Remember Steven Spielberg’s Munich? Now that was a great film! No, it wasn’t flawless by any means, but mostly exquisite. I always felt the final scene sent the wrong message. Geoffery Rush refusing to break bread with Eric Bana, is sore and spiteful that our trauma-scorched hero no longer wishes to work for the Mossad. The implication being there is some unmendable rift between the hawks and the doves, the right and left, the diaspora and the Israelis, the dutiful soldiers, and the questioning philosophers. While there is certainly a rift of politics, religion, and philosophy regarding the conflict – my life experience continuously reveals the opposite: I know for a fact that in Israel, and all over this country, Jews (and gentiles) with diametrically polar perspectives than their family, friends, and colleagues put their opinions aside and share Shabbat dinners.
So why did Spielberg have Geoffery Rush’s character refuse Eric Bana’s invitation?
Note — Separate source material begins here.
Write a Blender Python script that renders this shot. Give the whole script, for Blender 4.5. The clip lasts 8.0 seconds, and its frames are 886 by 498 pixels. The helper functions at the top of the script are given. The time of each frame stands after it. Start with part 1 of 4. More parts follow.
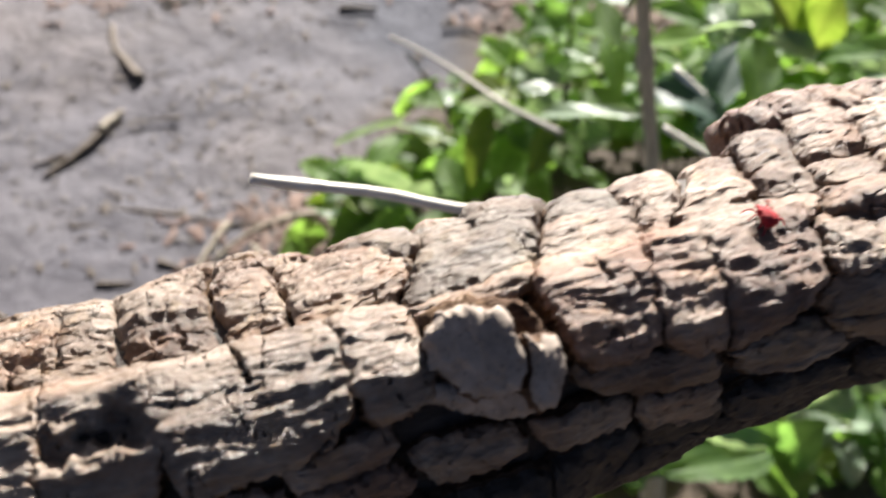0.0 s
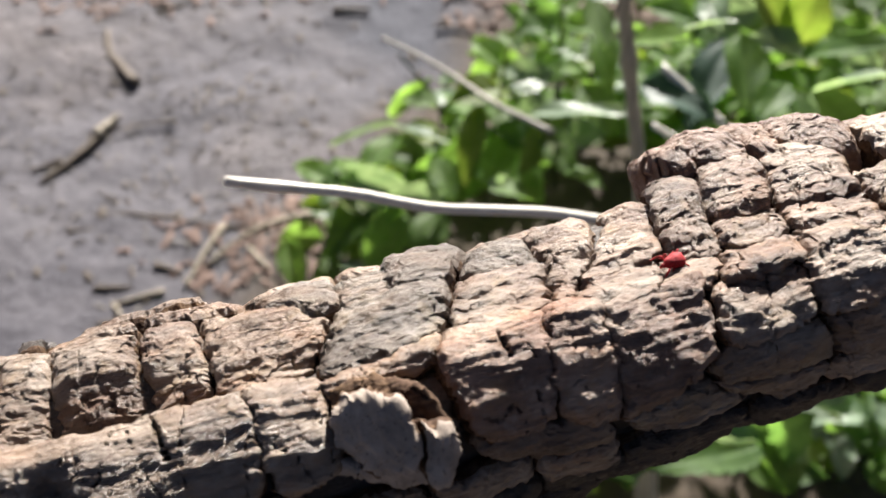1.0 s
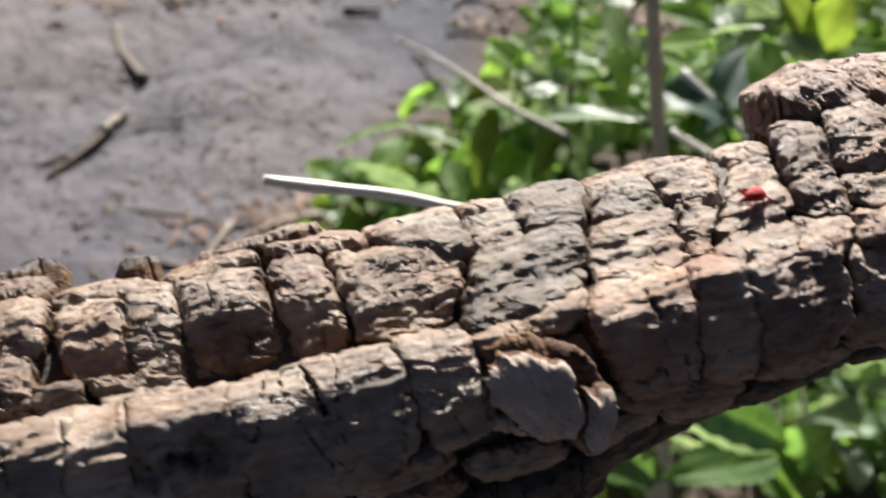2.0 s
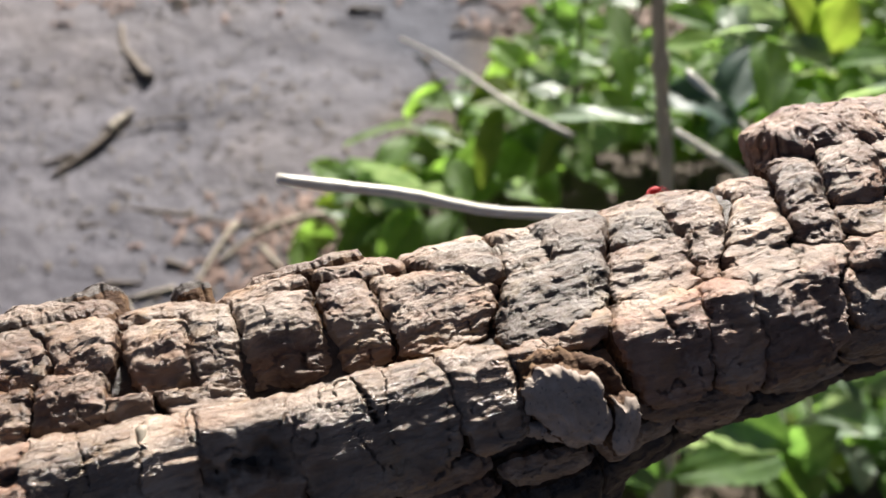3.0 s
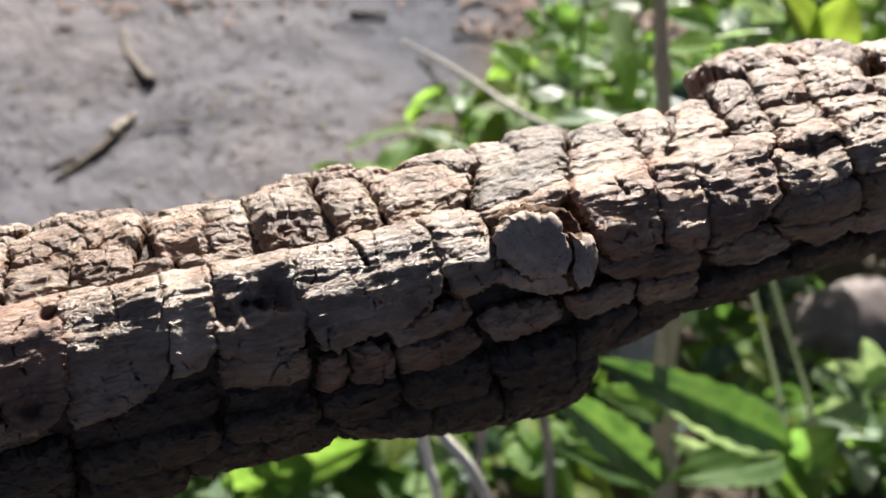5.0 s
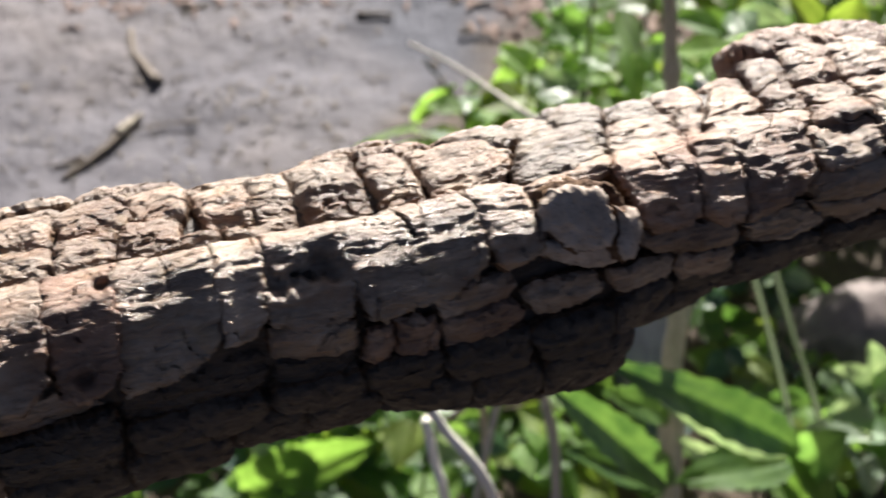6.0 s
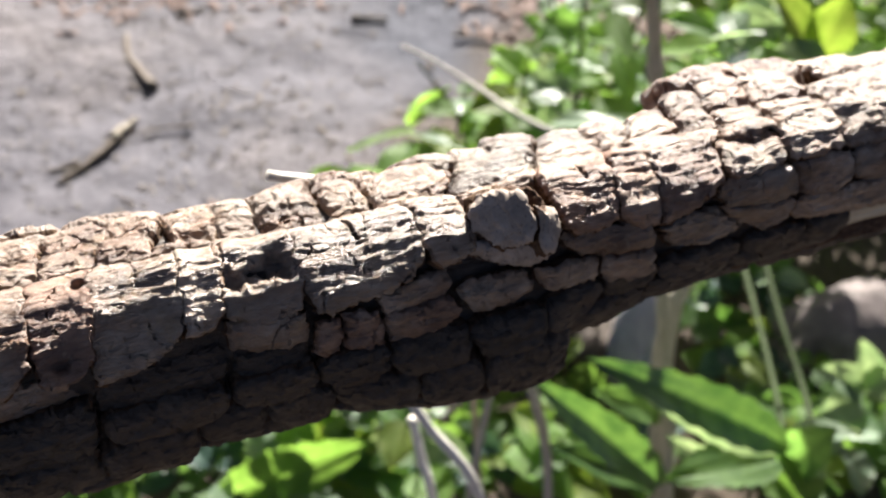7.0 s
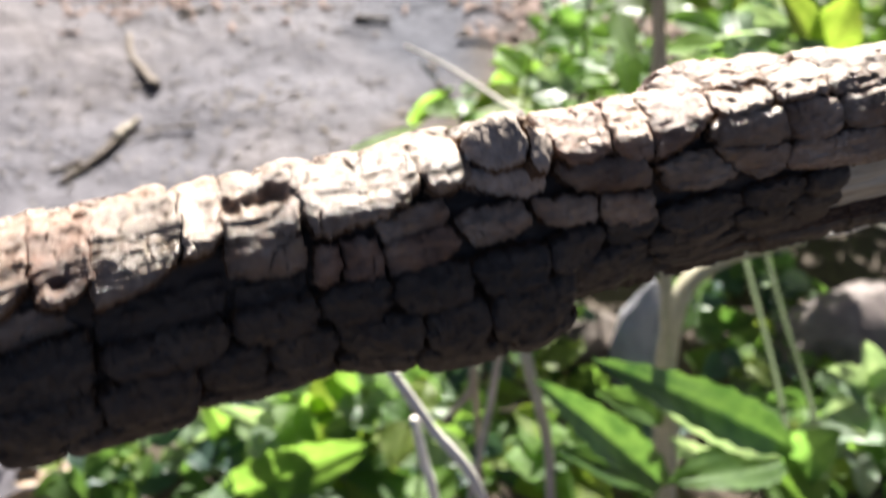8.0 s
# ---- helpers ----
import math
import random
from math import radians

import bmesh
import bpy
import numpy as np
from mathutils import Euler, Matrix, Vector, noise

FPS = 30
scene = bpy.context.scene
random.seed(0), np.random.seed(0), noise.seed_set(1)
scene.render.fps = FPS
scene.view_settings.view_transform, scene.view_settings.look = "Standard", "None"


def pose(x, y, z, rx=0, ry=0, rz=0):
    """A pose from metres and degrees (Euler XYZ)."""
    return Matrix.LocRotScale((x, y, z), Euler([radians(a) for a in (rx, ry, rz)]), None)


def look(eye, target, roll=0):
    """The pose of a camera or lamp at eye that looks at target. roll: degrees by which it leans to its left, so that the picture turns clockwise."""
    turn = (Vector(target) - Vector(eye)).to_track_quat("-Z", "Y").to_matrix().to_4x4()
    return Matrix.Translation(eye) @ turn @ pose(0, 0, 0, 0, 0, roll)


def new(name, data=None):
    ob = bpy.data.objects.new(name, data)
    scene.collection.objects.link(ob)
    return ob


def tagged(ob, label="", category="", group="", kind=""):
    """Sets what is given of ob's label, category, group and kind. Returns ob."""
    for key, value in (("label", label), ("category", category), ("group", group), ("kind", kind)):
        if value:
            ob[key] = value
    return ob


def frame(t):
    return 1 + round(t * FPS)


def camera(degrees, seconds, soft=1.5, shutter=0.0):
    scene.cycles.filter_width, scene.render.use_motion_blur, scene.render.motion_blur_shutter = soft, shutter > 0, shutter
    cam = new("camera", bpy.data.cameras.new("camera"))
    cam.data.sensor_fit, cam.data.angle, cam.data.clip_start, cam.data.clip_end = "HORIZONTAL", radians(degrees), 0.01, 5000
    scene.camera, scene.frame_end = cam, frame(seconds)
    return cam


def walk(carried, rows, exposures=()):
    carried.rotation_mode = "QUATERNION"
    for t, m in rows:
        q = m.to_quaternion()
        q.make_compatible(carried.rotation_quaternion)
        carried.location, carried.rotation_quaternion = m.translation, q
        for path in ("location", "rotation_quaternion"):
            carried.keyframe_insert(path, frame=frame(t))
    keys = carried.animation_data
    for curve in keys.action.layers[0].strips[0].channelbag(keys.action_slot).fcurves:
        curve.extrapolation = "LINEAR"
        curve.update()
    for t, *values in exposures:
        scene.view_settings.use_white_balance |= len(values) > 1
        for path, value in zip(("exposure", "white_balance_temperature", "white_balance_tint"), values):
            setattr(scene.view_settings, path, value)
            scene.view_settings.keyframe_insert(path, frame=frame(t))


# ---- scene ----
from mathutils.bvhtree import BVHTree

cam = camera(44.0, 8.0, soft=1.6, shutter=0.5)
walk(cam, [
    (0, pose(0.00000, 0.00000, 1.05000, 45.00, -0.00, 0.00)),
    (0.3, pose(0.00286, -0.00235, 1.05203, 44.98, 0.20, -0.13)),
    (0.5, pose(0.00473, -0.00372, 1.05320, 44.97, 0.33, -0.22)),
    (0.7, pose(0.00679, -0.00473, 1.05406, 44.97, 0.46, -0.33)),
    (1, pose(0.00912, -0.00575, 1.05487, 44.99, 0.62, -0.48)),
    (1.2, pose(0.00946, -0.00643, 1.05533, 44.99, 0.66, -0.56)),
    (1.5, pose(0.00772, -0.00604, 1.05486, 45.01, 0.58, -0.55)),
    (1.8, pose(0.00011, 0.00001, 1.04995, 45.06, 0.09, -0.03)),
    (2, pose(-0.00386, 0.00286, 1.04763, 45.09, -0.16, 0.25)),
    (2.2, pose(-0.00505, 0.00296, 1.04751, 45.10, -0.21, 0.34)),
    (3.3, pose(-0.00651, -0.00154, 1.05086, 45.11, -0.12, 0.46)),
    (3.5, pose(-0.00671, -0.00222, 1.05135, 45.12, -0.11, 0.48)),
    (4, pose(-0.00685, -0.00243, 1.05130, 45.17, -0.16, 0.54)),
    (4.2, pose(-0.00692, -0.00254, 1.05133, 45.19, -0.15, 0.53)),
    (5.3, pose(-0.00738, -0.00319, 1.05159, 45.33, -0.09, 0.46)),
    (5.5, pose(-0.00772, -0.00326, 1.05169, 45.34, -0.09, 0.47)),
    (5.8, pose(-0.00991, -0.00286, 1.05188, 45.34, -0.15, 0.65)),
    (6, pose(-0.01099, -0.00304, 1.05232, 45.34, -0.17, 0.75)),
    (6.2, pose(-0.01051, -0.00454, 1.05361, 45.36, -0.16, 0.71)),
    (6.5, pose(-0.00811, -0.00707, 1.05508, 45.42, -0.09, 0.60)),
    (6.8, pose(-0.00323, -0.00732, 1.05268, 45.53, 0.05, 0.58)),
    (7, pose(-0.00054, -0.00704, 1.05087, 45.60, 0.14, 0.59)),
    (7.3, pose(-0.00031, -0.00647, 1.05001, 45.65, 0.17, 0.59)),
    (7.5, pose(-0.00075, -0.00602, 1.04951, 45.66, 0.17, 0.61)),
    (7.7, pose(-0.00075, -0.00566, 1.04854, 45.68, 0.15, 0.68)),
    (7.9, pose(-0.00071, -0.00531, 1.04739, 45.69, 0.12, 0.77)),
    (8, pose(-0.00070, -0.00513, 1.04683, 45.69, 0.11, 0.81)),
], exposures=[(0.0, 1.48), (1.0, 1.28), (2.0, 1.18), (3.5, 1.30), (4.2, 1.28), (5.5, 1.42), (6.0, 1.46), (6.5, 1.66), (7.0, 1.72), (7.5, 1.78), (8.0, 1.92)])
cam.data.dof.use_dof = True
cam.data.dof.focus_distance = 0.185
cam.data.dof.aperture_fstop = 25.0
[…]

I’m not sure, but I could speculate. Together we could discuss, debate, pontificate, expound, and just maybe as a result of our dialectic exchange we level up into a higher dimension of comprehension, awareness, and perspective toward a contentious and multi-layered issue. The film Munich invokes an exploration of deep issues related to Judaism, nationalism, war, peace, trauma, and the search for moral answers within this grueling and paradoxical realm we call existence. Such was the effect of Munich.
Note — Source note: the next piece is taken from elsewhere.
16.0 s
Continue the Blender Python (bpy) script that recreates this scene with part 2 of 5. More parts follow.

Netflix’s Dead Sea Diving Resort… Not so much.
Weak tropes, indecisive pacing, and maudlin Hollywood banalities fueled this forgettable flop film. The talented supporting cast was wasted with shallow character development and bad writing. And the quality performances by Michael Kenneth Williams, Haley Bennet, and Alessandro Nivola seemed to highlight the horrible acting of Chris Evans. They even brought in the actor who played Dario Naharis from Game of Thrones who was kinda propped up to give smoky stares and say nothing. There was some chemistry between Chris Evans’ Mossad agent and Greg Kinnear’s CIA liaison, but you know a movie is in trouble when the most charismatic character is played by Greg Kinnear.
Do you know what I’ve always enjoyed most about the Israeli people? Conversations! Israeli people are wry and witty and opinionated, yet somehow there wasn’t a single playful, insightful, humorous conversation between a team of five Israeli Mossad agents and a busload of Germans!?
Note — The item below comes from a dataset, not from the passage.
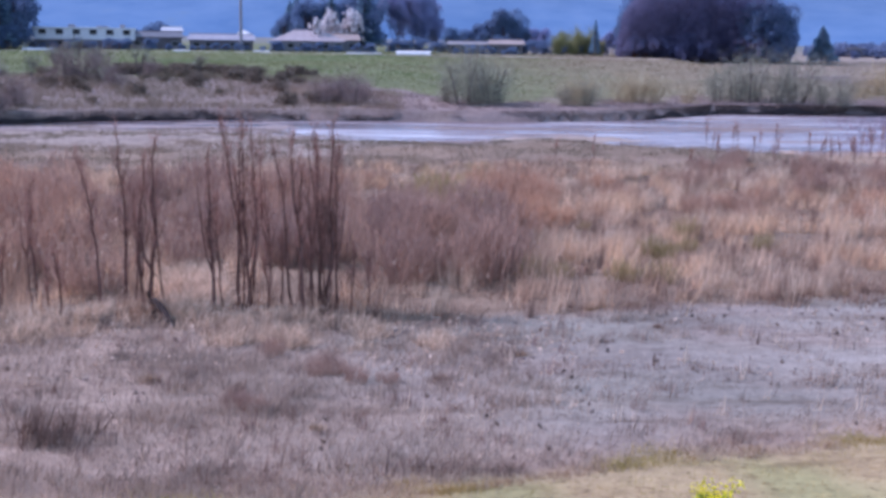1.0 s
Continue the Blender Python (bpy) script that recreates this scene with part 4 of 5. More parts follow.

This reminds me of that time the Vikings played at Philadelphia. Yeah, that game.
DSDR had an opportunity to convey an important and compelling piece of world history. After thousands of years living in Ethiopia, a lost tribe of Israel returned to their Promised Land. Mossad agents posing as Europeans managing a diving resort as civil war, famine, and guerilla death squads swept across Ethiopia and Sudan. This could have been stylish and dynamic and witty. It could have been powerful and telling and affecting. I was really hoping for a Munich meets Blood Diamond kind of thing – or if that’s too much, at least a Mission: Impossible meets Defiance meets Little Drummer Girl. But alas, the lazy tropes and undeveloped characters made it a truly painful experience.
Chris Evans’ character is fresh out the microwave with his cliché backstory: Divorced with a strained relationship with his daughter who he never sees, superiors don’t trust his methods or judgment or record, (but they still let him run wild with total impunity and autonomy). Oh yeah, and his former friend and colleague don’t want to work with him because of that ambiguous incident in the past that went wrong, presumably because Ari is a loose cannon who writes his own rules. I can’t remember and no one cares. Not for a split second did I believe Chris Evans as an Israeli Mossad agent named, Ari. Not once. Never. No.
So much wasted talent in this movie. Williams (Omar from HBO’s The Wire) plays Kabede Bimro, The Ethiopian-Jewish rebel leader smuggling his kin out of Ethiopia, to Sudanese refugee camps, then out of the camps to the Dead Sea Diving Resort where they get transported by the Israeli Navy back to Israel.
Williams’ character was given no range. He is always on the verge of tears, pleading in a maudlin accent. It’s not that his performance was poor, it was just that his character was so thin. It was the Jewish-Ethiopian rebel activists who sought out help from the Israeli government, arguing the legitimacy of their Jewish identity, and lobbying for political help while strategizing smuggling operations amidst civil war and famine. His character could have been given a bit more credit. The lives of his family were the ones in the balance, but there’s no actual character development. Watching this movie, you’d think Captain America unilaterally discovered the Jews of Ethiopia and forced the Israeli government to take action.
That is not to say there were historical inaccuracies as far as I could tell. The close calls and ironies of this mission were depicted very well, and to that, I give director Gideon Raff some credit.
I’m glad this film was made because this story in history needs to be shown, but it’s a shame it wasn’t done with better writing and acting. We need more high-quality movies that provoke deep questions and arouse engaging dialogue. We need more movies like Munich.